My model is a fairly standard transformer, training on a TPU v3-8. For certain configurations, it seems like I can get almost a 2x speed up by using jax.pmap. That is, I can feed the transformer 20 batches a second instead of 10 in the train loop.
Interesting! Yep, that's definitely not desired -- it sounds like your hardware might just be beefy enough that you're able to do the whole forward evaluation in a time that's comparable to the overhead.
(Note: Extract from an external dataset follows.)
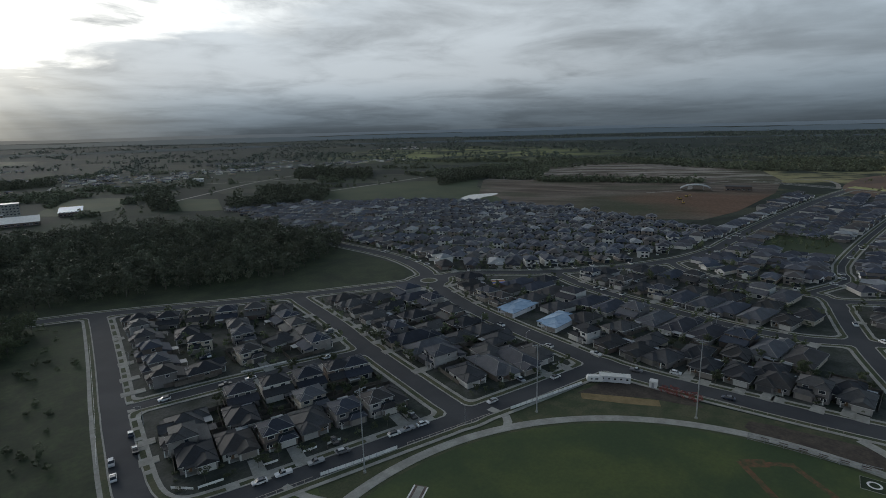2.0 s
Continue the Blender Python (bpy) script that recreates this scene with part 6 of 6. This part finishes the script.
def make_arch_shelter():
    """A long shed under a curved metal roof on steel ribs."""
    t = thing("arched_shed", "wide shed with curved pale metal roof on cleared land", "shed")
    roof = Mesh()
    arc = [(22 * math.cos(radians(a)), 8.5 * math.sin(radians(a))) for a in range(12, 169, 12)]
    for (x0, z0), (x1, z1) in zip(arc, arc[1:]):
        roof.poly([(x0, -9, z0), (x1, -9, z1), (x1, 9, z1), (x0, 9, z0)])
        roof.poly([(x0, 9, z0 - 0.3), (x1, 9, z1 - 0.3), (x1, -9, z1 - 0.3), (x0, -9, z0 - 0.3)])
        for y in (-9, 9):
            roof.poly([(x0, y, z0 - 0.3), (x1, y, z1 - 0.3), (x1, y, z1), (x0, y, z0)])
    part("roof", roof, PALEROOF, t, "curved pale metal roof")
    for y in (-8.5, 8.5):
        for (x0, z0), (x1, z1) in zip(arc[::3], arc[3::3]):
            m = Mesh()
            m.bar((x0, y, z0 - 0.4), (x1, y, z1 - 0.4), 0.2)
            part("rib", m, STEEL, t)
        for x in (-21.5, -10.5, 10.5, 21.5):
            m = Mesh()
            m.bar((x, y, 0), (x, y, 1.7 if abs(x) > 15 else 7.2), 0.22)
            part("post", m, STEEL, t)
    return t


put(make_arch_shelter(), pose(805, 385, 0.4, 0, 0, -62))
big_building("works_depot", "low dark depot beside the arched shed", 34, 16, 6, DARKROOF, DARKWALL, 1, 838, 338, -62, 0.0, "shed", 5)

DIGGER = make_excavator()
for x, y, turn in ((660, 330, 40), (690, 350, 160), (720, 356, 300)):
    put(DIGGER, pose(x, y, 0.3, 0, 0, turn))


# bands of graded soil across the cleared land
def graded(name, lines, material, label):
    m = Mesh()
    for (x0, y0), (x1, y1), half in lines:
        pts = [(x0 + (x1 - x0) * f + 10 * math.sin(5 * f + x0), y0 + (y1 - y0) * f + 8 * math.sin(7 * f + y0)) for f in (0, 0.2, 0.4, 0.6, 0.8, 1.0)]
        ribbon(m, pts, half, 0.42)
    return setting(name, m, material, label, "ground")


graded("graded_soil", [((1120, 840), (1270, 600), 5), ((1040, 830), (1180, 560), 6), ((980, 800), (1120, 500), 4), ((1190, 700), (1255, 520), 9), ((960, 470), (1090, 400), 5), ((880, 760), (960, 690), 6)], GRAVEL, "pale bands of graded gravel on the cleared land")


def make_heap(seed):
    """A small heap of broken pale stones."""
    rng = random.Random(seed)
    t = thing("rubble_heap", "small heap of pale broken stones on scrubby ground", "rubble", "rubble heaps")
    for k in range(7):
        m = Mesh()
        a, b, h = rng.uniform(0.35, 0.8), rng.uniform(0.3, 0.6), rng.uniform(0.25, 0.6)
        m.box(-a, a, -b, b, -0.05, h, turn=pose(rng.uniform(-1.8, 1.8), rng.uniform(-1.2, 1.2), 0, rng.uniform(-15, 15), rng.uniform(-15, 15), rng.uniform(0, 180)))
        part("stone", m, CONCRETE, t)
    return t


HEAPS = [make_heap(s) for s in (1, 2)]
for k, (x, y) in enumerate(((200, -12), (186, -17), (181, -12), (179, -31), (196, -9), (203, -16))):
    put(HEAPS[k % 2], pose(x, y, 0.16, 0, 0, 47 * k) @ Matrix.Scale(0.6 - 0.05 * k, 4))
So the forward pass through filter_pmap
is here:
https://github.com/patrick-kidger/equinox/blob/5c6a43fa7ff6fc894f5e3e6419b3c0fdcae04bab/equinox/vmap_pmap.py#L455
Looking at this, the two obvious sources of overhead are the signature-binding here and the logic needed to handle the choice of possible mapped-over dimensions here. The latter already has some measure of caching here.
If you're comfortable playing with the internals of Equinox a bit, I'd quite like to know how your performance benchmarks change as we bake-in fast-paths for your particular workload.
Assuming that your annotated function: (a) has no keyword-only arguments; (b) is not called with keyword arguments; (c) you are using filter_pmap
with the default filtering choices (in particular having the in and out axes be 0
), then can you try:
-
Deleting this line, and replacing
bound.args
with justargs
below. (Double-check thatbound.kwargs
is just{}
, and then just hardcode it this value.) -
Hardcoding
max_out_size = 1
here, and deleting the call to_get_max_out_size
. -
Checking that the cache here is actually used, and that each call to
eqx.filter_pmap
isn't missing the cache for some reason. (lru_cache
has some methods you can call to examine this.)
In each case testing each change independently of the others.
Oh also - trying a profiler like py-spy may be interesting as well. (Rather than just me speculating about which bit is slow.)
Returning to this: Equinox version 0.10.0 should include some performance improvements for eqx.filter_pmap
. I'd be curious to know this helps out here.